- Task directions:
Write out the records that appear below, verbatim and complete, but without pictures.

(Data listing)
┄┄┄┄┄┄

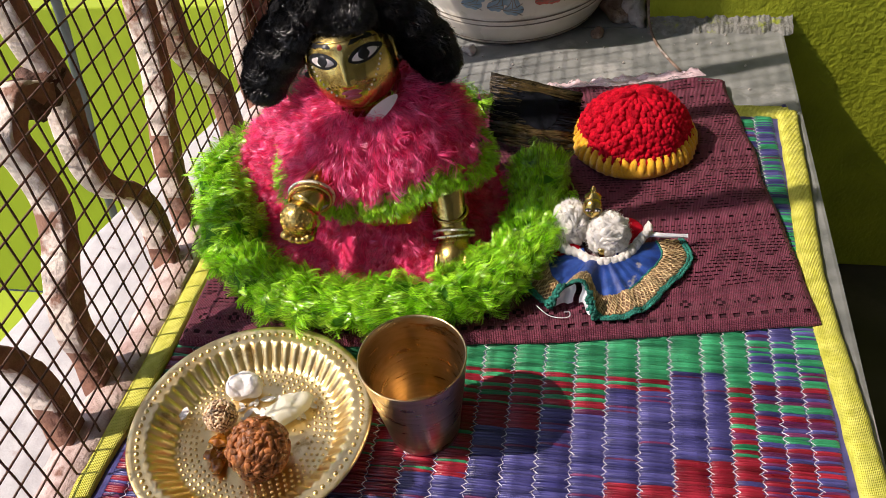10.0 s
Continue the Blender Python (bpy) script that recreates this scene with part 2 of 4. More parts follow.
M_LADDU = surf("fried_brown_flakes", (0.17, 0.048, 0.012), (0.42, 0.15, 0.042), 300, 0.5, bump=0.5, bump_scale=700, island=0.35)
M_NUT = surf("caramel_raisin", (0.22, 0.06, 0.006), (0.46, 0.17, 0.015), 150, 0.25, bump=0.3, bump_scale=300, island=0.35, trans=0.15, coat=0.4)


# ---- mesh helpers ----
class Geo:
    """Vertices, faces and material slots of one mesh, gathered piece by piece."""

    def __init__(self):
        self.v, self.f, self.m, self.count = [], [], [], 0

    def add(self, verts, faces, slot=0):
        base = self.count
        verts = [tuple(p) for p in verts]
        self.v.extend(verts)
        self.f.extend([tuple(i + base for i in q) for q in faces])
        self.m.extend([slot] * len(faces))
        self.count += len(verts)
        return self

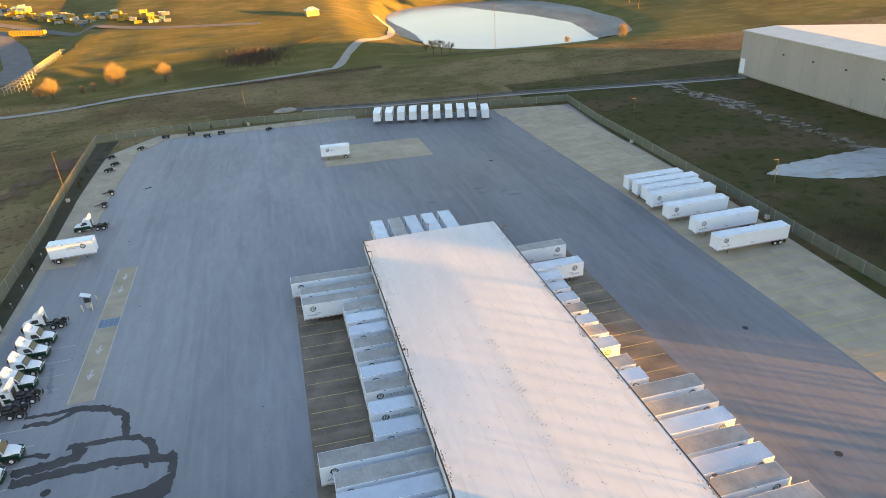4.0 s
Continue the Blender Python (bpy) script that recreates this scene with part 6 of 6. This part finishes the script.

┄┄┄┄┄┄

- Response:
10.0 s
Continue the Blender Python (bpy) script that recreates this scene with part 2 of 4. More parts follow.
M_LADDU = surf("fried_brown_flakes", (0.17, 0.048, 0.012), (0.42, 0.15, 0.042), 300, 0.5, bump=0.5, bump_scale=700, island=0.35)
M_NUT = surf("caramel_raisin", (0.22, 0.06, 0.006), (0.46, 0.17, 0.015), 150, 0.25, bump=0.3, bump_scale=300, island=0.35, trans=0.15, coat=0.4)


# ---- mesh helpers ----
class Geo:
    """Vertices, faces and material slots of one mesh, gathered piece by piece."""

    def __init__(self):
        self.v, self.f, self.m, self.count = [], [], [], 0

    def add(self, verts, faces, slot=0):
        base = self.count
        verts = [tuple(p) for p in verts]
        self.v.extend(verts)
        self.f.extend([tuple(i + base for i in q) for q in faces])
        self.m.extend([slot] * len(faces))
        self.count += len(verts)
        return self

4.0 s
Continue the Blender Python (bpy) script that recreates this scene with part 6 of 6. This part finishes the script.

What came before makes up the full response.